Indiana disavowed his art criticism after he quit the Voice in 1988. "It had made him a star in a world that he hated--the amped-up, hyper-capitalist art world," the longtime editor Ira Silverberg, once one of Indiana's publishers, said. "He was a Marxist at heart, and he retreated into fiction, which is where he wanted to be anyway."

Indiana was best known for his lightly fictionalized American true-crime trilogy Resentment, Three Month Fever, and Depraved Indifference. Resentment: A Comedy (1997) uses the Los Angeles trial of the Menendez brothers as its backdrop; Three-Month Fever: The Andrew Cunanan Story (1999), explores the life of the serial killer who murdered fashion designer Gianni Versace; and Depraved Indifference (2001) is based on the mother-and-son murderers Sante and Kenneth Kimes.

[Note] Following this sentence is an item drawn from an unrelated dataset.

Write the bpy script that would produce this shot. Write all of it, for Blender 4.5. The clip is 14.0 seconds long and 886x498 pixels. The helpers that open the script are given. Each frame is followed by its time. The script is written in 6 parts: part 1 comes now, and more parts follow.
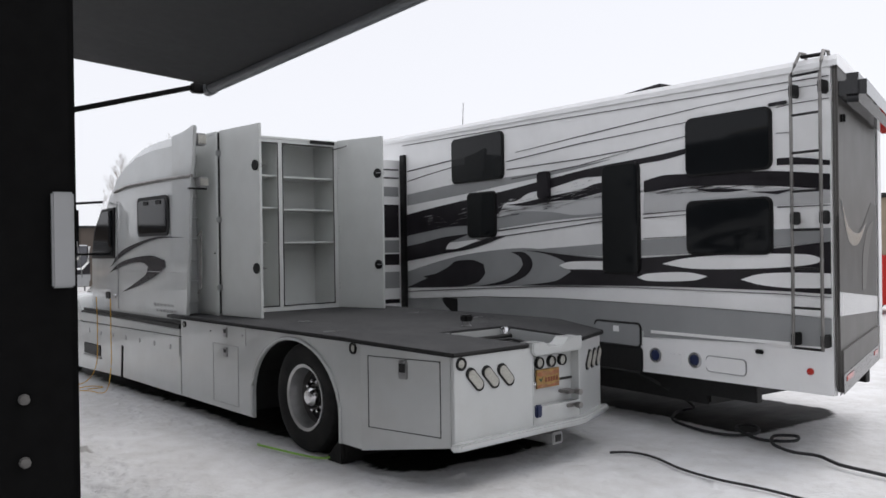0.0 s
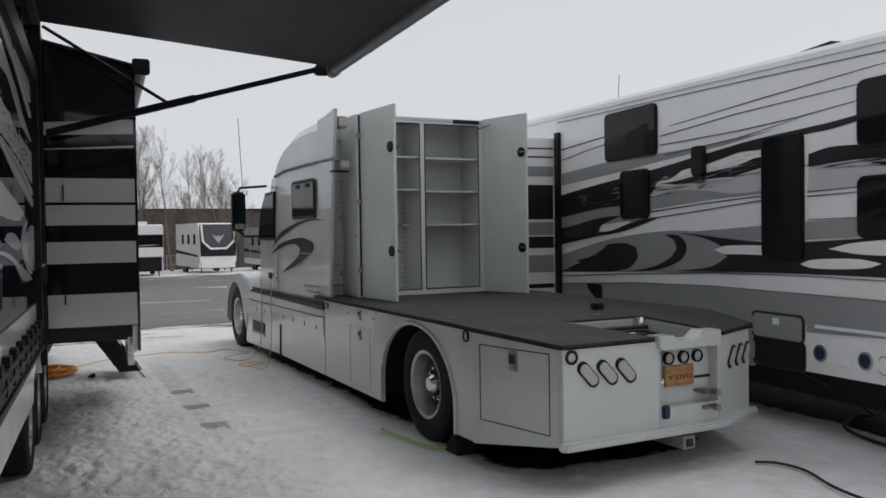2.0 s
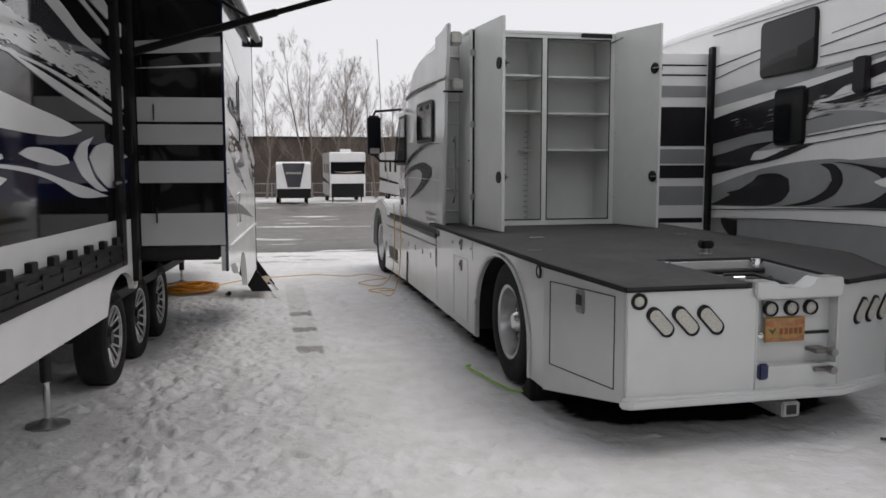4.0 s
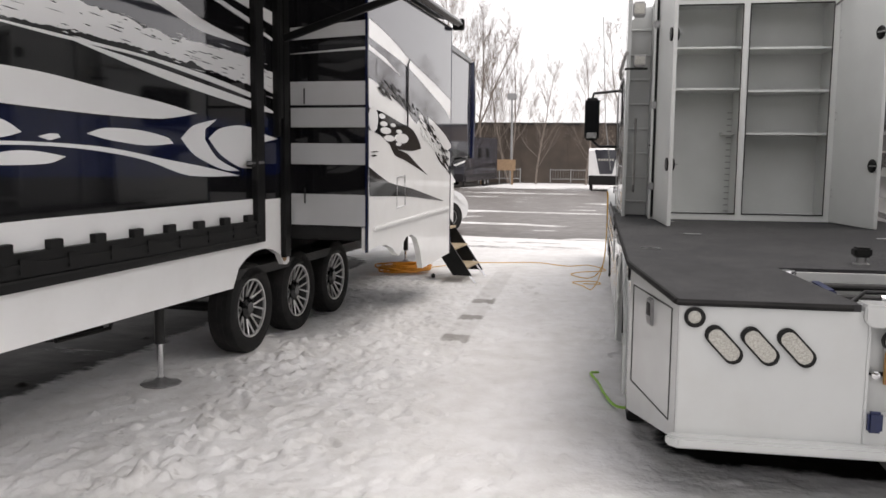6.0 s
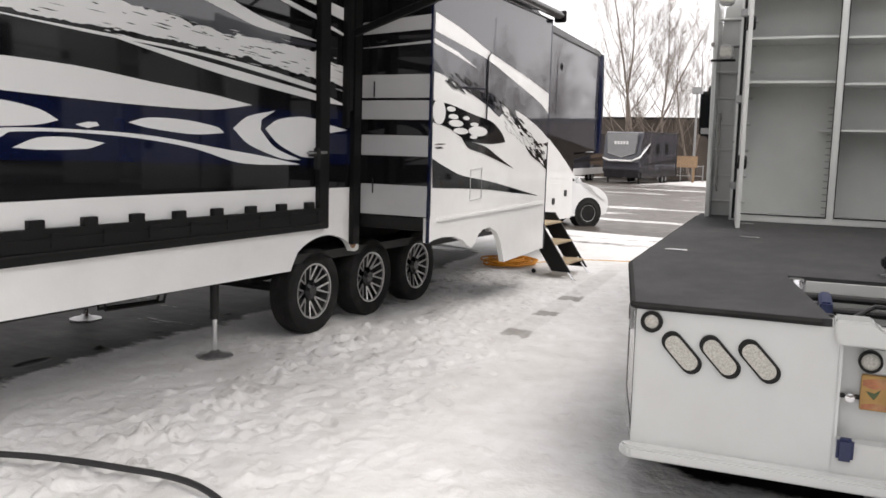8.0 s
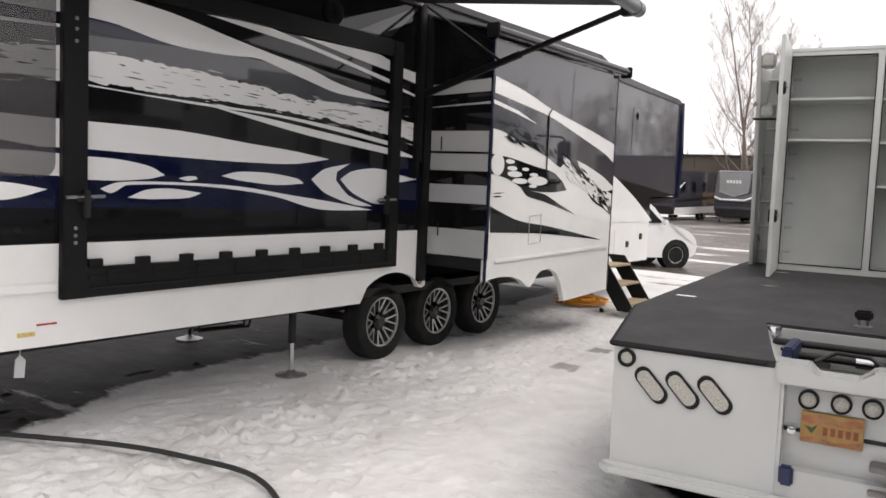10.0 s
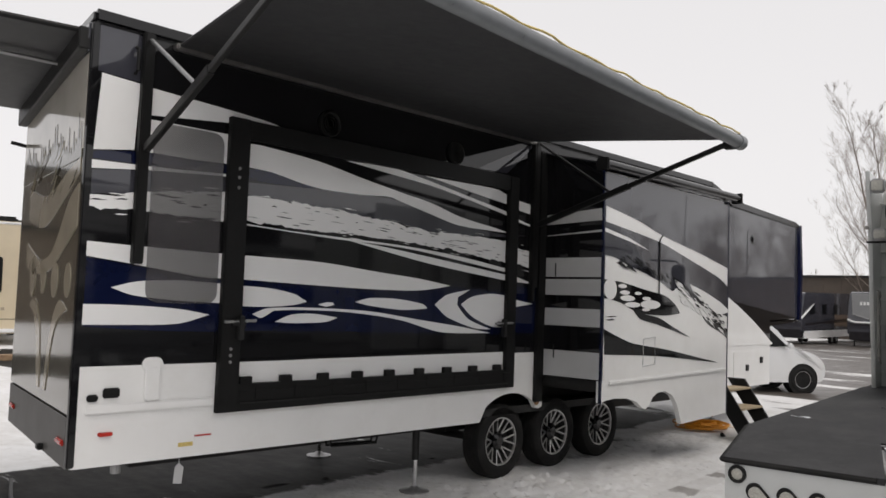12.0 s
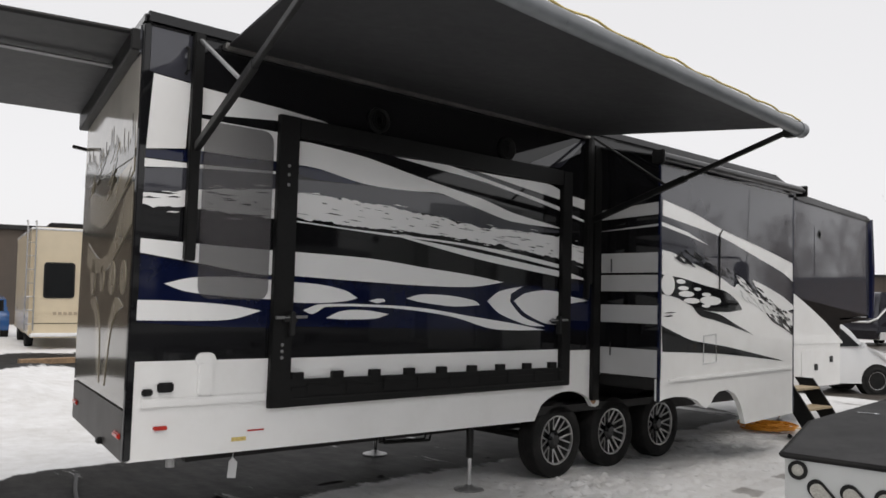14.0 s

"In the summer of 2017, the writer Bruce Hainley set out to exhume Mr. Indiana's columns from copies of The Voice that had been stored on microfilm in the library at the University of California, Los Angeles," the Times wrote. "After typing them up, he put them on a hard drive and gave it to Hedi El Kholti, an editor of Semiotext(e), the avant-garde publishing house. Mr. El Kholti then persuaded an extremely ambivalent Mr. Indiana to allow him to publish the collection. Vile Days: The Village Voice Art Columns 1985-1988, edited by Mr. Hainley, appeared in 2018. Semiotext(e) had earlier published some of Mr. Indiana's out-of-print novels, earning him a new generation of reverent readers."